![The planned Toowoomba circuit will benefit from a major road project](https://speedcafe.us/wp-content/uploads/2023/10/Wellcamp-Toowoomba.png)
An ambitious new project for a fresh motor racing circuit, multi-sports and business facility at Wellcamp, near Toowoomba, has targeted an opening date of August 2016.
The project to build the site on a 5000 acre parcel of land adjacent to the $100 million Brisbane Airport West project which is set for a late October grand opening, will be pitched to the Queensland government early next year.
Chairman John Wagner, part of the Toowoomba-based Wagners construction and logistics company, says the granting of government funding will be crucial to its viability.
Already the Wagner company has defied critics who said that the airport project, the first new airport to be build in Australia from a greenfield site since Melbourne's Tullamarine in 1970, could not materialise.
The 2.87km runway at the airport is 800m longer than the Gold Coast and Townsville and 1km longer than the Sunshine Coast landing strip.
Wagner's Wellcamp projects are being carved out of a burgeoning economic region in the south-west Queensland corridor.
![Wellcamp chairman John Wagner](https://speedcafe.us/wp-content/uploads/2023/10/John-Wagner-344x229.jpg)
The area will also see the second Toowoomba range crossing start early next year that, at $1.7 billion, is expected to be the biggest inland road project ever undertaken in Australia.
The new road is expected to cut the travel time between Brisbane and Toowoomba from two hours to less than 90 minutes.
“It will go right past our site and will take three years to complete,” Wagner told Speedcafe.com.
“For the race circuit we are getting our design and costings together, it's in the planning and design stages.
“We are looking at how we can put a deal together the only way we can make it stack up is to get some government support in some shape or form.”
“If we can pull a deal together we can have it operational by August 2016.
“But I must stress there is a lot of water to go under the bridge before that can happen.”
Engineering and events firm iEDM has begun preliminary work on the site along with former driver V8 Supercars driver Mark Skaife.
“We've got good topography and Mark Skaife is saying that we could have a track to rival Bathurst,” said Wagner.
“Multi-use sports facility, driver training, and associated automotive business not dissimilar to what hangs off an airport.
“We will work to world's best practice and getting the track geometry and design right with the potential to put lights in and that opens us up to a whole different market again.”
As previously reported, Wagner's Toowoomba facility is one of four greenfield projects that V8 Supercars currently holds memorandums of understanding with.

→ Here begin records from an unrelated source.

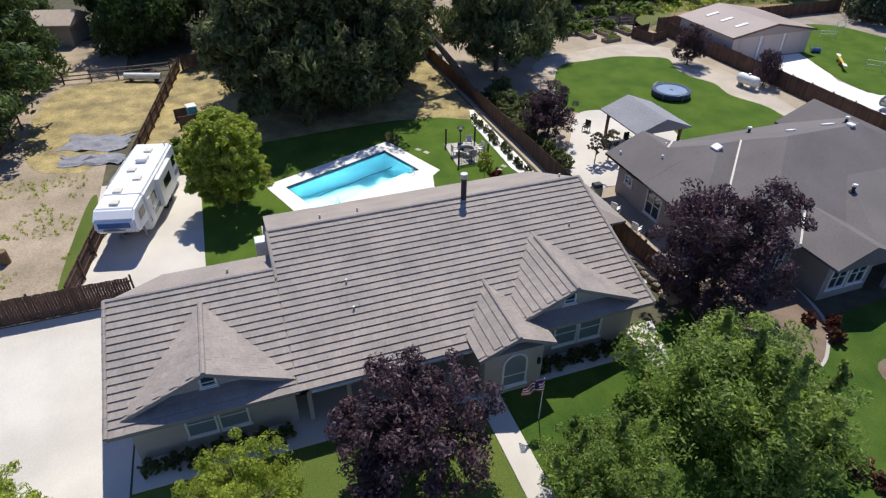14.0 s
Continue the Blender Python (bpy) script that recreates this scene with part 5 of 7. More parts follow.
def mast():
    """A guyed lattice mast, very tall and far away."""
    x, y, h = -1718, 988, 640
    t = thing("radio_mast", "very tall thin guyed lattice radio mast", "mast", x, y, land(x, y))
    bm = bmesh.new()
    for k in range(3):
        a = k * math.tau / 3
        rod(bm, (1.1 * math.cos(a), 1.1 * math.sin(a), 0), (1.1 * math.cos(a), 1.1 * math.sin(a), h), 0.5, sides=5)
    for z in range(0, h, 8):
        for k in range(3):
            a, b = k * math.tau / 3, (k + 1) * math.tau / 3
            rod(bm, (1.1 * math.cos(a), 1.1 * math.sin(a), z), (1.1 * math.cos(b), 1.1 * math.sin(b), z + 8), 0.2, sides=4)
    part("lattice", bm, mat("mast_steel", (0.11, 0.10, 0.10), None, 0.5, 2, 0.8, 0), t)


mast()

# ---- vehicles ----
SHAPES = {
    # length, width, lower body outline (along, up), cabin outline (along, up)
    "suv": (4.7, 1.9, ((-2.3, 0.35), (2.3, 0.35), (2.35, 0.75), (2.2, 0.98), (1.1, 1.06), (-2.25, 1.08), (-2.35, 0.8)), ((-2.2, 1.06), (1.15, 1.05), (0.35, 1.66), (-1.95, 1.7))),
    "sedan": (4.6, 1.8, ((-2.25, 0.3), (2.25, 0.3), (2.3, 0.62), (2.1, 0.82), (0.95, 0.92), (-1.5, 0.95), (-2.25, 0.9), (-2.3, 0.6)), ((-1.7, 0.93), (1.0, 0.9), (0.25, 1.4), (-1.0, 1.42))),
    "van": (5.2, 1.98, ((-2.55, 0.35), (2.5, 0.35), (2.58, 0.8), (2.3, 1.1), (1.75, 1.2), (-2.55, 1.2), (-2.6, 0.7)), ((-2.55, 1.18), (1.8, 1.17), (1.15, 1.98), (-2.45, 2.05))),
    "pickup": (5.6, 1.95, ((-2.75, 0.5), (2.7, 0.5), (2.78, 0.9), (2.55, 1.12), (1.35, 1.18), (-0.55, 1.2), (-0.6, 0.75), (-2.6, 0.75), (-2.8, 0.75)), ((-0.55, 1.18), (1.4, 1.16), (0.75, 1.85), (-0.4, 1.87))),
}
CAR_MADE = {}


def loft(bm, outline, w0, w1):
    """An outline in the x-z plane given width: w0 at its lowest points, w1 at its highest."""
    lo, hi = min(p[1] for p in outline), max(p[1] for p in outline)
    sides = []
    for s in (-1, 1):
        sides.append([bm.verts.new((a, s * (w0 + (w1 - w0) * (z - lo) / (hi - lo)) / 2, z)) for a, z in outline])
    n = len(outline)
    bm.faces.new(sides[0]), bm.faces.new(sides[1][::-1])
    for i in range(n):
        j = (i + 1) % n
        bm.faces.new((sides[0][j], sides[0][i], sides[1][i], sides[1][j]))
    bmesh.ops.recalc_face_normals(bm, faces=bm.faces[:])
    return bm


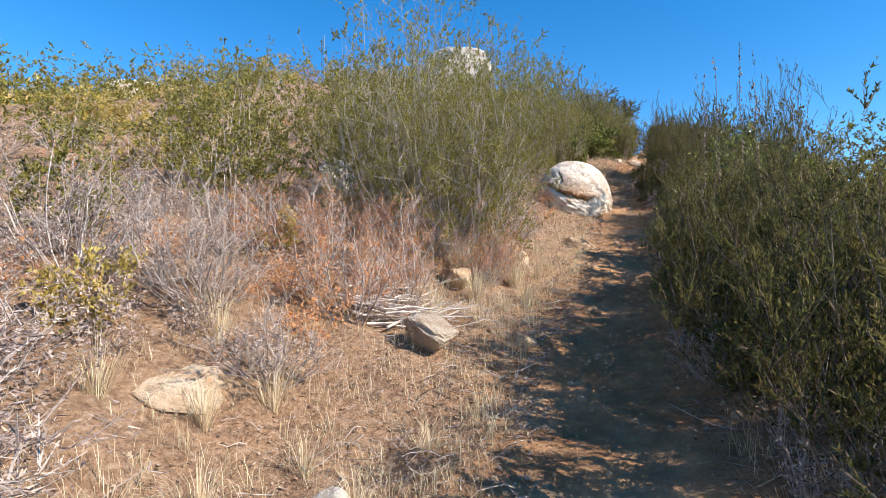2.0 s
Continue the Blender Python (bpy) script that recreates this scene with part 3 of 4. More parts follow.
def shrub(kind, x, y, h, w, label, category, leaf_mat, bark=None, detail=0, name="shrub", lean=(0, 0), group=""):
    """A shrub on the ground at x, y, of height h and width w."""
    COUNT[0] += 1
    wood, crown, h0, w0 = shrub_parts(kind, COUNT[0] % 3, detail, leaf_mat, bark or (BROWN_BARK if leaf_mat is GREEN else GREY_BARK), h, w)
    root = tagged(new(name), label, category, group)
    root.matrix_basis = pose(x, y, float(land_z(x, y)), lean[0], lean[1], (COUNT[0] * 137) % 360) @ Matrix.Diagonal((w / w0, w / w0, h / h0, 1))
    for part_name, src in (("trunk", wood), ("crown", crown)):
        ob = new(part_name, src.data)
        ob.parent = root
    return root


def tuft(x, y, h, blades, seed, mat, label, spread=0.85, name="grass_tuft", wide=0.0017):
    """A tuft of dry grass."""
    rng = np.random.default_rng(seed)
    turn = rng.uniform(0, 2 * np.pi, blades)
    out = np.stack((np.cos(turn), np.sin(turn), 0 * turn), -1)
    base = out * rng.uniform(0, 0.1 * h + 0.02, blades)[:, None] - np.array([0, 0, 0.03])
    l = h * rng.uniform(0.45, 1.1, blades)[:, None]
    lean = (spread * rng.uniform(0.1, 1.3, blades))[:, None]
    mid = base + np.array([0, 0, 0.6]) * l + out * lean * l * 0.35
    tip = base + np.array([0, 0, 1.0]) * l * (1 - 0.3 * lean) + out * lean * l
    side = np.cross(out, [0, 0, 1.0]) * wide
    v = np.stack((base - side, base + side, mid + side * 0.8, mid - side * 0.8, tip), 1).reshape(-1, 3)
    i = np.arange(blades)[:, None] * 5
    ob = mesh_object(name, v, [i + np.array([[0, 1, 2, 3]]), i + np.array([[3, 2, 4]])], mat)
    ob.location = (x, y, float(land_z(x, y)))
    return tagged(ob, label, "grass", "dry grass tufts")


CH = "twiggy olive-green needle-leaved shrub "
TALL = "tall thin airy shrub above the others"
DEAD = "withered grey-brown shrub "
RUSTY = "rust-brown withered shrub "
PALE = "large olive-green shrub with pale bare stems"
YEL = "yellowing olive shrub with bare grey twigs"
LEAFY = "broad-leaved glossy green bush "


def row(kind, leaf, label, places, bark=None, detail=0, category="shrub"):
    for x, y, h, w in places:
        far = kind in ("chamise", "upright") and abs(x - float(trail(y)[0])) > (2.6 if label == PALE else 1.7)
        shrub(kind, x, y, h, w, label, category, leaf, bark, max(detail, int(far)))


# the lower side of the path
row("upright", GREEN, CH + "shading the path", [(0.88, 3.25, 1.5, 1.6), (1.55, 3.9, 1.45, 1.7), (0.65, 4.3, 1.4, 1.3), (0.52, 5.1, 1.45, 1.1), (1.2, 4.8, 1.5, 1.4), (0.42, 5.9, 1.35, 1.0), (0.4, 6.8, 1.45, 1.0), (0.45, 7.65, 1.4, 1.0), (0.6, 8.5, 1.35, 0.95),
    (0.85, 6.3, 1.65, 1.3), (0.85, 7.2, 1.75, 1.3), (1.6, 6.6, 1.7, 1.4), (0.95, 8.1, 1.7, 1.2), (1.2, 5.7, 1.65, 1.3), (1.25, 7.6, 1.75, 1.3), (1.1, 8.9, 1.55, 1.1), (2.3, 7.2, 1.5, 1.6), (1.9, 5.2, 1.55, 1.5)])
row("chamise", GREEN, CH + "shading the path", [(1.5, 2.3, 0.7, 0.9), (2.0, 2.5, 1.3, 1.5), (2.05, 1.6, 1.7, 1.3), (1.75, 0.9, 1.5, 1.1), (2.9, 3.0, 1.6, 1.6), (3.1, 4.4, 1.7, 1.8), (2.5, 5.6, 1.7, 1.9), (0.45, 6.3, 0.7, 0.7), (0.5, 7.2, 0.7, 0.7), (0.55, 8.1, 0.7, 0.7), (0.75, 9.1, 0.7, 0.8)])
row("upright", GREEN, CH + "on the lower side of the path", [(1.5, 11.55, 1.35, 1.1), (2.1, 11.5, 1.7, 1.5), (1.76, 12.85, 2.2, 1.05), (2.5, 12.5, 2.6, 1.1), (1.75, 14.1, 1.3, 1.1), (2.3, 14.4, 1.6, 1.4), (1.75, 15.2, 1.35, 1.1),
    (2.4, 15.2, 1.75, 1.6), (1.75, 16.3, 1.6, 1.2), (2.6, 16.3, 1.8, 1.5), (1.95, 17.3, 1.45, 1.0), (1.7, 16.85, 1.2, 0.8), (2.3, 16.9, 1.6, 1.2), (2.25, 18.05, 1.25, 1.0), (1.72, 17.5, 1.85, 0.65), (2.7, 17.7, 1.4, 1.2)])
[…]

V8 Supercars CEO James Warburton describes Toowoomba as a strong prospect for the series.
“We'd love nothing better to be there in 2016, (but) I think it's too early to call that that will happen,” Warburton told Speedcafe.com.
“But the potential that it could is one of the better prospects we've had in a long period of time.
“It's more than pie-in-the-sky stuff. It's planned out quite significantly. It will be a very distinctive and very interesting track.”
V8 Supercars' three existing Queensland events in Townsville, the Gold Coast and Ipswich were all locked into new three-year deals at the end of 2013.
Queensland Raceway is currently the test circuit of choice for all four Queensland-based V8 Supercars teams.
A lack of recent investment at the venue has caused headaches for the category, however, and saw V8 Supercars arrange its own tyre barriers to improve safety standards for last weekend's Coates Hire Ipswich 400.
The temporary barriers, understood to have cost $60,000 to install and remove, have also been kept in place for the Shannons Nationals event this weekend.